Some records
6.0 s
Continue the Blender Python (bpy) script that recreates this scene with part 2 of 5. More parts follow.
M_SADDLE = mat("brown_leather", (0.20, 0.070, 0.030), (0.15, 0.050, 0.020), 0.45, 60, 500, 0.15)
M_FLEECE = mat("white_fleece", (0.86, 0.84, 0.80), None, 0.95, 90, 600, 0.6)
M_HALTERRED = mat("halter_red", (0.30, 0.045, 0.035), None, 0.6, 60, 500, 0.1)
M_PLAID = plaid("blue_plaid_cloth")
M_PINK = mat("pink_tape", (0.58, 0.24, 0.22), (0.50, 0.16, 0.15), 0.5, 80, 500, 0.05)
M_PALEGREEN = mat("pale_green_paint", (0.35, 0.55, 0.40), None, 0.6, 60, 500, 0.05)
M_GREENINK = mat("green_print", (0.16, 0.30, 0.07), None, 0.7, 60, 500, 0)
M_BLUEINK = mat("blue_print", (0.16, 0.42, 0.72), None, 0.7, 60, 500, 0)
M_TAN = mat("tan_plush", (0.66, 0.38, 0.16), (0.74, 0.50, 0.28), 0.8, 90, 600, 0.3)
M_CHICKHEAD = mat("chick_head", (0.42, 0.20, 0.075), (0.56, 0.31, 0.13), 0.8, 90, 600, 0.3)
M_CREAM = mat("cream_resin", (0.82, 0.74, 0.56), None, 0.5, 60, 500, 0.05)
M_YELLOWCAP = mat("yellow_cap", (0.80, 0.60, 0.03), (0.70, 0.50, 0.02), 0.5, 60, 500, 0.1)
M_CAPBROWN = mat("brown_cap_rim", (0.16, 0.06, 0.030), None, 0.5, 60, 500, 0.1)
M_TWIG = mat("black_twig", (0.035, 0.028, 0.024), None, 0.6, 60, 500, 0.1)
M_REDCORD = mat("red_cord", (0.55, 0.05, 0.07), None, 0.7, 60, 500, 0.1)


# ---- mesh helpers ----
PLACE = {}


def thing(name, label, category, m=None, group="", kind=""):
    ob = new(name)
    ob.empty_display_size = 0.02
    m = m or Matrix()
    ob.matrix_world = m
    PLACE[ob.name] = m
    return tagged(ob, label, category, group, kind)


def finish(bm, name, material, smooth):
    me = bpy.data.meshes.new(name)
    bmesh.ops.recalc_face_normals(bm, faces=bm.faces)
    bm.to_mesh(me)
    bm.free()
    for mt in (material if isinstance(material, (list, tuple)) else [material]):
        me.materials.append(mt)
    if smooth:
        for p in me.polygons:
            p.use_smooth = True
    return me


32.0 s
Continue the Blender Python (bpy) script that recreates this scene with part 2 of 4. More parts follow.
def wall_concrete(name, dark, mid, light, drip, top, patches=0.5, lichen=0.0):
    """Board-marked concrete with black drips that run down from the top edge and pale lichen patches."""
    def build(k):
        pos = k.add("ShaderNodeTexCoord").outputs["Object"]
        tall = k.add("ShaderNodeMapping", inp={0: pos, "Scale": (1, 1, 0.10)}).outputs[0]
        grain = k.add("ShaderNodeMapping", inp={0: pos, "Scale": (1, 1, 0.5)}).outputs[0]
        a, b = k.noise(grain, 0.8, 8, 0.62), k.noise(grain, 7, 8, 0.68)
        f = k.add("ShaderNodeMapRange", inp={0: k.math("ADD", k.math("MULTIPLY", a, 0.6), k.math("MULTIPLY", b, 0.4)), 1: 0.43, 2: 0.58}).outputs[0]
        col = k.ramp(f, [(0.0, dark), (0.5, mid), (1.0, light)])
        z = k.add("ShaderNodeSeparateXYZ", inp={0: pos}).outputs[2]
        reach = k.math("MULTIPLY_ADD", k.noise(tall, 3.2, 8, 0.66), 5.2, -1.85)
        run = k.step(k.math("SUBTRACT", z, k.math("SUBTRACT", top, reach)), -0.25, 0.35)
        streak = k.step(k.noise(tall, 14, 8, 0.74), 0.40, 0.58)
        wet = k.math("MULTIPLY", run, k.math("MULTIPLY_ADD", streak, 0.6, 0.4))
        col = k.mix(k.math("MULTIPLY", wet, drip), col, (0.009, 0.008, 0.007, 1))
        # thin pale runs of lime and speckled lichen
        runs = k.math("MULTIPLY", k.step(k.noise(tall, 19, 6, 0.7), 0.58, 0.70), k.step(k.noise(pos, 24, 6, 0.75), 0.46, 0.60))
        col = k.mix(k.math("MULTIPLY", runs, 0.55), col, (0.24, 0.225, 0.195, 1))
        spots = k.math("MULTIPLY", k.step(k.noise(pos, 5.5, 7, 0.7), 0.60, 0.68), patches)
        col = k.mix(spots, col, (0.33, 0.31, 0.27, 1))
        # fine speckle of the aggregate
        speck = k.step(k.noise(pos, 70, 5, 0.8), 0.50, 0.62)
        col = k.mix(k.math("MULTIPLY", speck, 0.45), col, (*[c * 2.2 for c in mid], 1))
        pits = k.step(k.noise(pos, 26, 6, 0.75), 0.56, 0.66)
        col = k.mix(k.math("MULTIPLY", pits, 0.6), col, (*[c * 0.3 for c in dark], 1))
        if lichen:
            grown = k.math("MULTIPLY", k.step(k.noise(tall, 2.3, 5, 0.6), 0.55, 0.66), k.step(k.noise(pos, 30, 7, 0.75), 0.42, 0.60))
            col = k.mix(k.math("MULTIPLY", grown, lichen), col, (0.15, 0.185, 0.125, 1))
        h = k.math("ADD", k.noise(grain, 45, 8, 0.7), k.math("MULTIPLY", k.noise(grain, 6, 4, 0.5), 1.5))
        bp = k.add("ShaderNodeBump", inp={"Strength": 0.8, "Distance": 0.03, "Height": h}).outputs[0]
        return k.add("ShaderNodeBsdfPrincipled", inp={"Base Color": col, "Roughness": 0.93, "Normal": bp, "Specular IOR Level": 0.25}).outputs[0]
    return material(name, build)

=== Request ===
Write out all the data again, exactly as it appears.

=== The solution ===
6.0 s
Continue the Blender Python (bpy) script that recreates this scene with part 2 of 5. More parts follow.
M_SADDLE = mat("brown_leather", (0.20, 0.070, 0.030), (0.15, 0.050, 0.020), 0.45, 60, 500, 0.15)
M_FLEECE = mat("white_fleece", (0.86, 0.84, 0.80), None, 0.95, 90, 600, 0.6)
M_HALTERRED = mat("halter_red", (0.30, 0.045, 0.035), None, 0.6, 60, 500, 0.1)
M_PLAID = plaid("blue_plaid_cloth")
M_PINK = mat("pink_tape", (0.58, 0.24, 0.22), (0.50, 0.16, 0.15), 0.5, 80, 500, 0.05)
M_PALEGREEN = mat("pale_green_paint", (0.35, 0.55, 0.40), None, 0.6, 60, 500, 0.05)
M_GREENINK = mat("green_print", (0.16, 0.30, 0.07), None, 0.7, 60, 500, 0)
M_BLUEINK = mat("blue_print", (0.16, 0.42, 0.72), None, 0.7, 60, 500, 0)
M_TAN = mat("tan_plush", (0.66, 0.38, 0.16), (0.74, 0.50, 0.28), 0.8, 90, 600, 0.3)
M_CHICKHEAD = mat("chick_head", (0.42, 0.20, 0.075), (0.56, 0.31, 0.13), 0.8, 90, 600, 0.3)
M_CREAM = mat("cream_resin", (0.82, 0.74, 0.56), None, 0.5, 60, 500, 0.05)
M_YELLOWCAP = mat("yellow_cap", (0.80, 0.60, 0.03), (0.70, 0.50, 0.02), 0.5, 60, 500, 0.1)
M_CAPBROWN = mat("brown_cap_rim", (0.16, 0.06, 0.030), None, 0.5, 60, 500, 0.1)
M_TWIG = mat("black_twig", (0.035, 0.028, 0.024), None, 0.6, 60, 500, 0.1)
M_REDCORD = mat("red_cord", (0.55, 0.05, 0.07), None, 0.7, 60, 500, 0.1)


# ---- mesh helpers ----
PLACE = {}


def thing(name, label, category, m=None, group="", kind=""):
    ob = new(name)
    ob.empty_display_size = 0.02
    m = m or Matrix()
    ob.matrix_world = m
    PLACE[ob.name] = m
    return tagged(ob, label, category, group, kind)


def finish(bm, name, material, smooth):
    me = bpy.data.meshes.new(name)
    bmesh.ops.recalc_face_normals(bm, faces=bm.faces)
    bm.to_mesh(me)
    bm.free()
    for mt in (material if isinstance(material, (list, tuple)) else [material]):
        me.materials.append(mt)
    if smooth:
        for p in me.polygons:
            p.use_smooth = True
    return me


32.0 s
Continue the Blender Python (bpy) script that recreates this scene with part 2 of 4. More parts follow.
def wall_concrete(name, dark, mid, light, drip, top, patches=0.5, lichen=0.0):
    """Board-marked concrete with black drips that run down from the top edge and pale lichen patches."""
    def build(k):
        pos = k.add("ShaderNodeTexCoord").outputs["Object"]
        tall = k.add("ShaderNodeMapping", inp={0: pos, "Scale": (1, 1, 0.10)}).outputs[0]
        grain = k.add("ShaderNodeMapping", inp={0: pos, "Scale": (1, 1, 0.5)}).outputs[0]
        a, b = k.noise(grain, 0.8, 8, 0.62), k.noise(grain, 7, 8, 0.68)
        f = k.add("ShaderNodeMapRange", inp={0: k.math("ADD", k.math("MULTIPLY", a, 0.6), k.math("MULTIPLY", b, 0.4)), 1: 0.43, 2: 0.58}).outputs[0]
        col = k.ramp(f, [(0.0, dark), (0.5, mid), (1.0, light)])
        z = k.add("ShaderNodeSeparateXYZ", inp={0: pos}).outputs[2]
        reach = k.math("MULTIPLY_ADD", k.noise(tall, 3.2, 8, 0.66), 5.2, -1.85)
        run = k.step(k.math("SUBTRACT", z, k.math("SUBTRACT", top, reach)), -0.25, 0.35)
        streak = k.step(k.noise(tall, 14, 8, 0.74), 0.40, 0.58)
        wet = k.math("MULTIPLY", run, k.math("MULTIPLY_ADD", streak, 0.6, 0.4))
        col = k.mix(k.math("MULTIPLY", wet, drip), col, (0.009, 0.008, 0.007, 1))
        # thin pale runs of lime and speckled lichen
        runs = k.math("MULTIPLY", k.step(k.noise(tall, 19, 6, 0.7), 0.58, 0.70), k.step(k.noise(pos, 24, 6, 0.75), 0.46, 0.60))
        col = k.mix(k.math("MULTIPLY", runs, 0.55), col, (0.24, 0.225, 0.195, 1))
        spots = k.math("MULTIPLY", k.step(k.noise(pos, 5.5, 7, 0.7), 0.60, 0.68), patches)
        col = k.mix(spots, col, (0.33, 0.31, 0.27, 1))
        # fine speckle of the aggregate
        speck = k.step(k.noise(pos, 70, 5, 0.8), 0.50, 0.62)
        col = k.mix(k.math("MULTIPLY", speck, 0.45), col, (*[c * 2.2 for c in mid], 1))
        pits = k.step(k.noise(pos, 26, 6, 0.75), 0.56, 0.66)
        col = k.mix(k.math("MULTIPLY", pits, 0.6), col, (*[c * 0.3 for c in dark], 1))
        if lichen:
            grown = k.math("MULTIPLY", k.step(k.noise(tall, 2.3, 5, 0.6), 0.55, 0.66), k.step(k.noise(pos, 30, 7, 0.75), 0.42, 0.60))
            col = k.mix(k.math("MULTIPLY", grown, lichen), col, (0.15, 0.185, 0.125, 1))
        h = k.math("ADD", k.noise(grain, 45, 8, 0.7), k.math("MULTIPLY", k.noise(grain, 6, 4, 0.5), 1.5))
        bp = k.add("ShaderNodeBump", inp={"Strength": 0.8, "Distance": 0.03, "Height": h}).outputs[0]
        return k.add("ShaderNodeBsdfPrincipled", inp={"Base Color": col, "Roughness": 0.93, "Normal": bp, "Specular IOR Level": 0.25}).outputs[0]
    return material(name, build)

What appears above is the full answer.